- PROBLEM DESCRIPTION: Lift out, unaltered, the lines of the material below between the line holding "q.make_compatible(carried.rotation_quaternion)" and the line holding "scene.view_settings.keyframe_insert(path, frame=frame(t))", counting both.
---
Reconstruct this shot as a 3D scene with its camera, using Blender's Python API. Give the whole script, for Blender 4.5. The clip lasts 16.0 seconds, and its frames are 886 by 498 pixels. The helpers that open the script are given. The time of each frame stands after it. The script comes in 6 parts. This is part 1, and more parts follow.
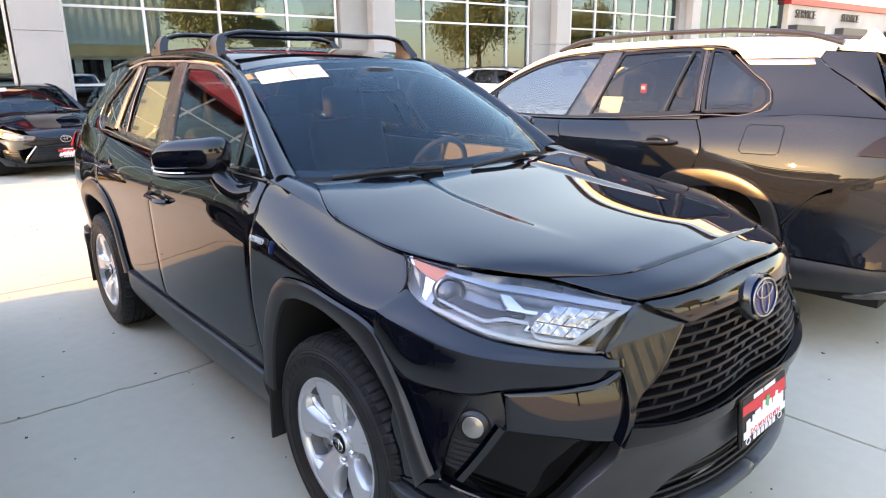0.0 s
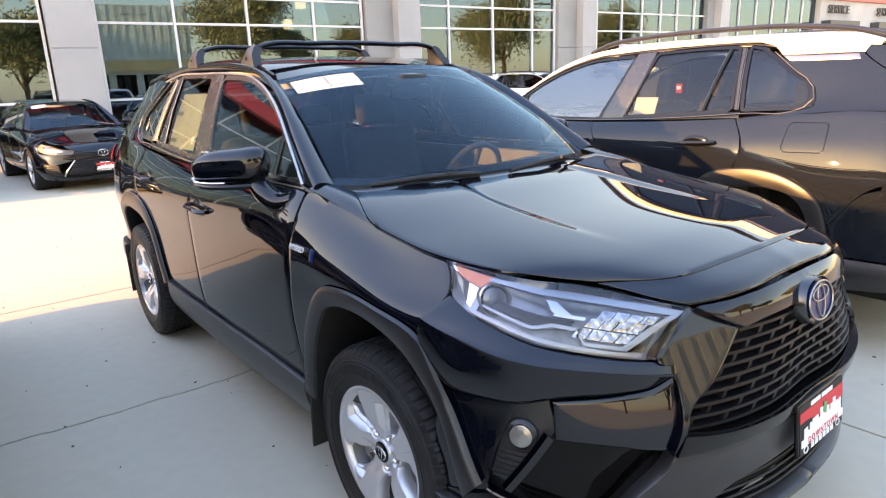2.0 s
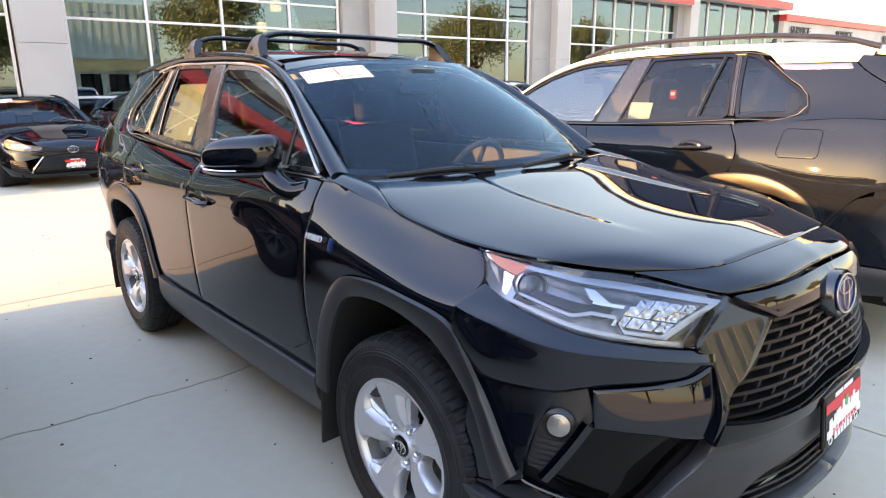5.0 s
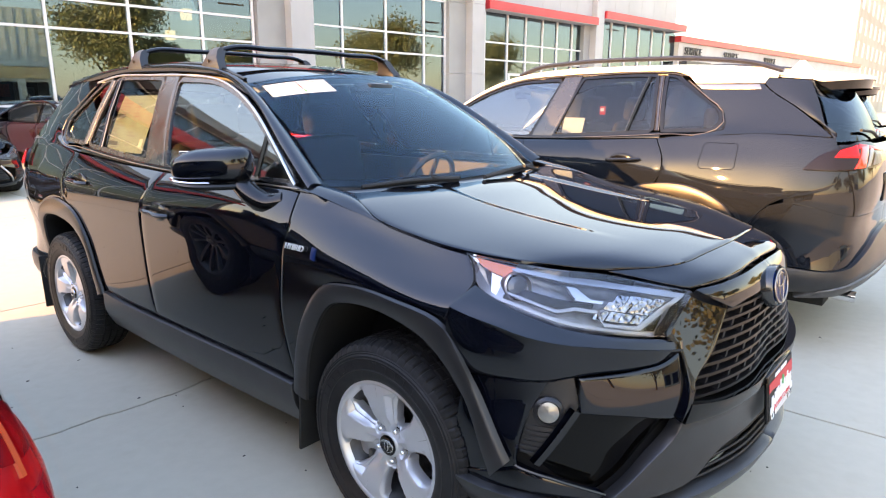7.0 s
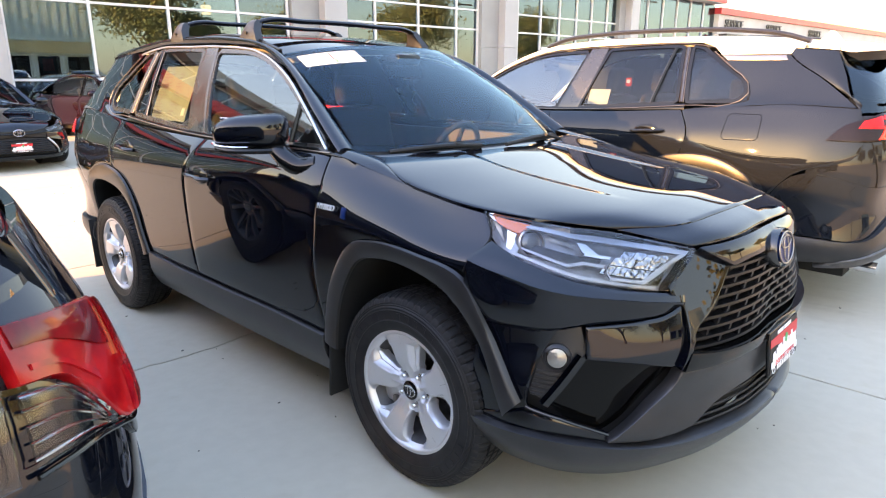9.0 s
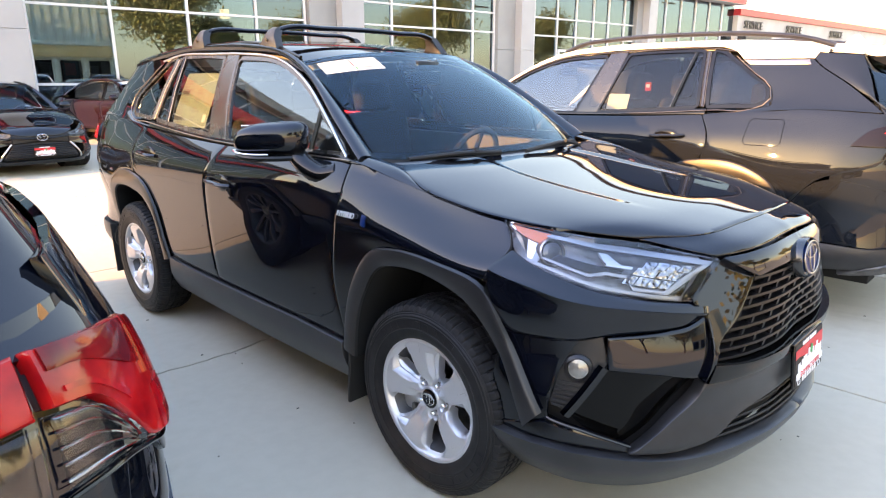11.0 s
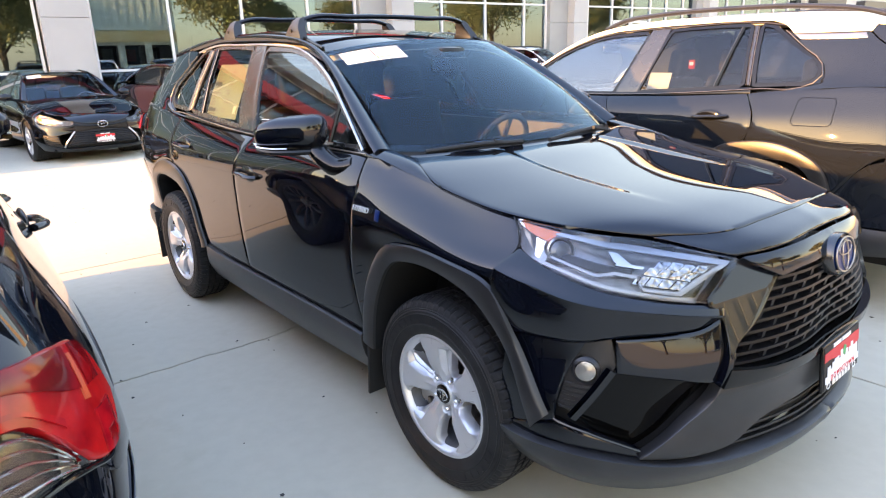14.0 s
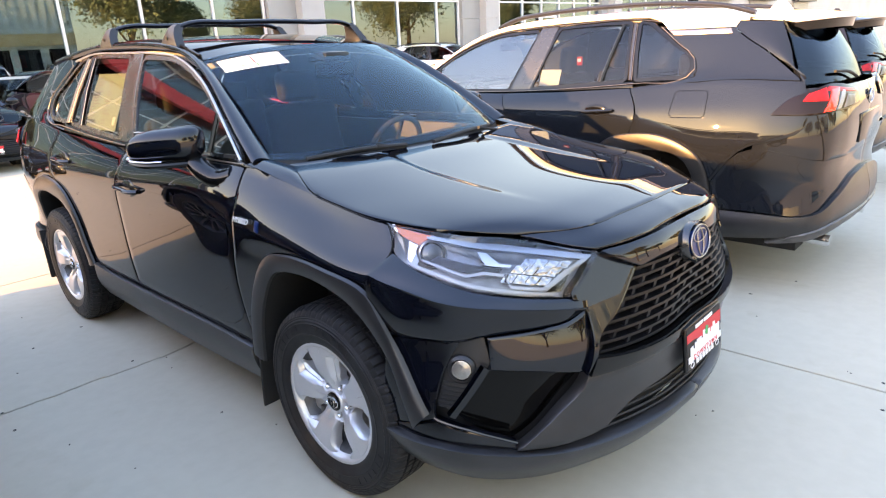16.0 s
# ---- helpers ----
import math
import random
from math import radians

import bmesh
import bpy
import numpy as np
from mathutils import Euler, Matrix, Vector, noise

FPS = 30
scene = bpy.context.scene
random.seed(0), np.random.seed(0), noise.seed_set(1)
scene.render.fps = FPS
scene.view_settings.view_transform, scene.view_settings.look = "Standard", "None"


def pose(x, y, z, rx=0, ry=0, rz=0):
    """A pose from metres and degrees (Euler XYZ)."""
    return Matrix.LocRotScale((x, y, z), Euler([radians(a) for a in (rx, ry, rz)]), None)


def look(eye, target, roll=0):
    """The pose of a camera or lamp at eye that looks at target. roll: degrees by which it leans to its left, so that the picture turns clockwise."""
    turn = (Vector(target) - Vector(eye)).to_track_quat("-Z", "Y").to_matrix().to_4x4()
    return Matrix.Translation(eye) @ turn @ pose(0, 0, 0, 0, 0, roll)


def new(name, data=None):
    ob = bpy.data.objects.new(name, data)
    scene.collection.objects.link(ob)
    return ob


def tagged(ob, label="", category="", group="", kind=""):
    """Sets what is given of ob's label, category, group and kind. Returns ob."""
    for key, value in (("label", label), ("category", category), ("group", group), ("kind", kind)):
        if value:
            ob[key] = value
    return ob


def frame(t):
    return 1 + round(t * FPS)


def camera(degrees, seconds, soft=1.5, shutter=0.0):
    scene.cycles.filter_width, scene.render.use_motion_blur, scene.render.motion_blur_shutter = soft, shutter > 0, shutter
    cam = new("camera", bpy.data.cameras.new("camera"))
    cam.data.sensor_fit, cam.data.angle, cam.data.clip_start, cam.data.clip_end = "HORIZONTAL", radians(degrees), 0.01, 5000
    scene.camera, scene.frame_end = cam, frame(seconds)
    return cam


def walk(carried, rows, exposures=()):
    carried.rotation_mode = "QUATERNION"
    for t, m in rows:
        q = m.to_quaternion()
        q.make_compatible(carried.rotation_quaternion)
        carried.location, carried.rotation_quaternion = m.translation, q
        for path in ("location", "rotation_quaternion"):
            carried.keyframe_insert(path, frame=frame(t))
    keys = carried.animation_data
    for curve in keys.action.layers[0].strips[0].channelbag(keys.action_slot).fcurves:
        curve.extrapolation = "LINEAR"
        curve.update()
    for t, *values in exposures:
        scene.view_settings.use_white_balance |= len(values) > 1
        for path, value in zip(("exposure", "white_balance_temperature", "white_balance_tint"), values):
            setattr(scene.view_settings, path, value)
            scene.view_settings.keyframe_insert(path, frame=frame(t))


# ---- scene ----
cam = camera(70.0, 16.0, soft=1.2)
PATH = [
    (0, (-1.822, -1.606, 1.52), (-0.55, -0.157, 0.989), -0.6),
    (0.5, (-1.825, -1.603, 1.521), (-0.548, -0.158, 0.991), -0.7),
    (1, (-1.83, -1.589, 1.52), (-0.541, -0.155, 0.991), -0.5),
    (1.5, (-1.835, -1.575, 1.517), (-0.586, -0.104, 0.99), -1.4),
    (2, (-1.842, -1.563, 1.516), (-0.632, -0.054, 1.005), -2.1),
    (2.5, (-1.849, -1.557, 1.516), (-0.65, -0.042, 1.001), -1.2),
    (3, (-1.854, -1.541, 1.505), (-0.634, -0.036, 1.013), -0.9),
    (3.5, (-1.877, -1.493, 1.491), (-0.667, 0.016, 0.983), -0.4),
    (4, (-1.893, -1.47, 1.481), (-0.651, 0.016, 0.982), -0.3),
    (4.2, (-1.901, -1.457, 1.469), (-0.652, 0.023, 0.97), -0.5),
    (6.3, (-2.137, -1.418, 1.451), (-0.742, -0.066, 0.977), -0.8),
    (6.5, (-2.157, -1.402, 1.45), (-0.743, -0.071, 0.972), -1.1),
    (7, (-2.205, -1.371, 1.466), (-0.721, -0.108, 1.017), 0.2),
    (7.5, (-2.253, -1.414, 1.45), (-0.842, -0.087, 0.953), 1.0),
    (8, (-2.298, -1.469, 1.436), (-0.924, -0.113, 0.912), 1.5),
    (8.5, (-2.306, -1.492, 1.437), (-0.914, -0.158, 0.904), 1.1),
    (9, (-2.299, -1.5, 1.444), (-0.893, -0.177, 0.922), 0.2),
    (9.5, (-2.303, -1.494, 1.454), (-0.91, -0.154, 0.939), 0.0),
    (11.8, (-2.303, -1.481, 1.464), (-0.931, -0.12, 0.95), -0.0),
    (12, (-2.301, -1.484, 1.461), (-0.92, -0.128, 0.956), -0.1),
    (12.5, (-2.289, -1.485, 1.46), (-0.947, -0.092, 0.954), 0.2),
    (13, (-2.246, -1.45, 1.48), (-0.983, 0.002, 0.934), -1.1),
    (13.5, (-2.221, -1.466, 1.498), (-0.946, -0.038, 0.92), -1.3),
    (14, (-2.166, -1.552, 1.518), (-0.933, -0.09, 0.934), -1.5),
    (14.5, (-2.115, -1.616, 1.539), (-0.843, -0.196, 0.935), -2.0),
    (15, (-2.085, -1.649, 1.542), (-0.772, -0.276, 0.916), -2.5),
    (15.5, (-2.069, -1.669, 1.546), (-0.717, -0.32, 0.95), -2.7),
    (16, (-2.048, -1.68, 1.544), (-0.66, -0.372, 0.942), -2.8),
]
walk(cam, [(t, look(eye, target, roll)) for t, eye, target, roll in PATH], [(0.0, 2.46, 8000, 22), (3.0, 2.30, 8000, 22), (7.0, 2.46, 8000, 22), (16.0, 2.54, 8000, 22)])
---
- THE COMPLETED TASK:
        q.make_compatible(carried.rotation_quaternion)
        carried.location, carried.rotation_quaternion = m.translation, q
        for path in ("location", "rotation_quaternion"):
            carried.keyframe_insert(path, frame=frame(t))
    keys = carried.animation_data
    for curve in keys.action.layers[0].strips[0].channelbag(keys.action_slot).fcurves:
        curve.extrapolation = "LINEAR"
        curve.update()
    for t, *values in exposures:
        scene.view_settings.use_white_balance |= len(values) > 1
        for path, value in zip(("exposure", "white_balance_temperature", "white_balance_tint"), values):
            setattr(scene.view_settings, path, value)
            scene.view_settings.keyframe_insert(path, frame=frame(t))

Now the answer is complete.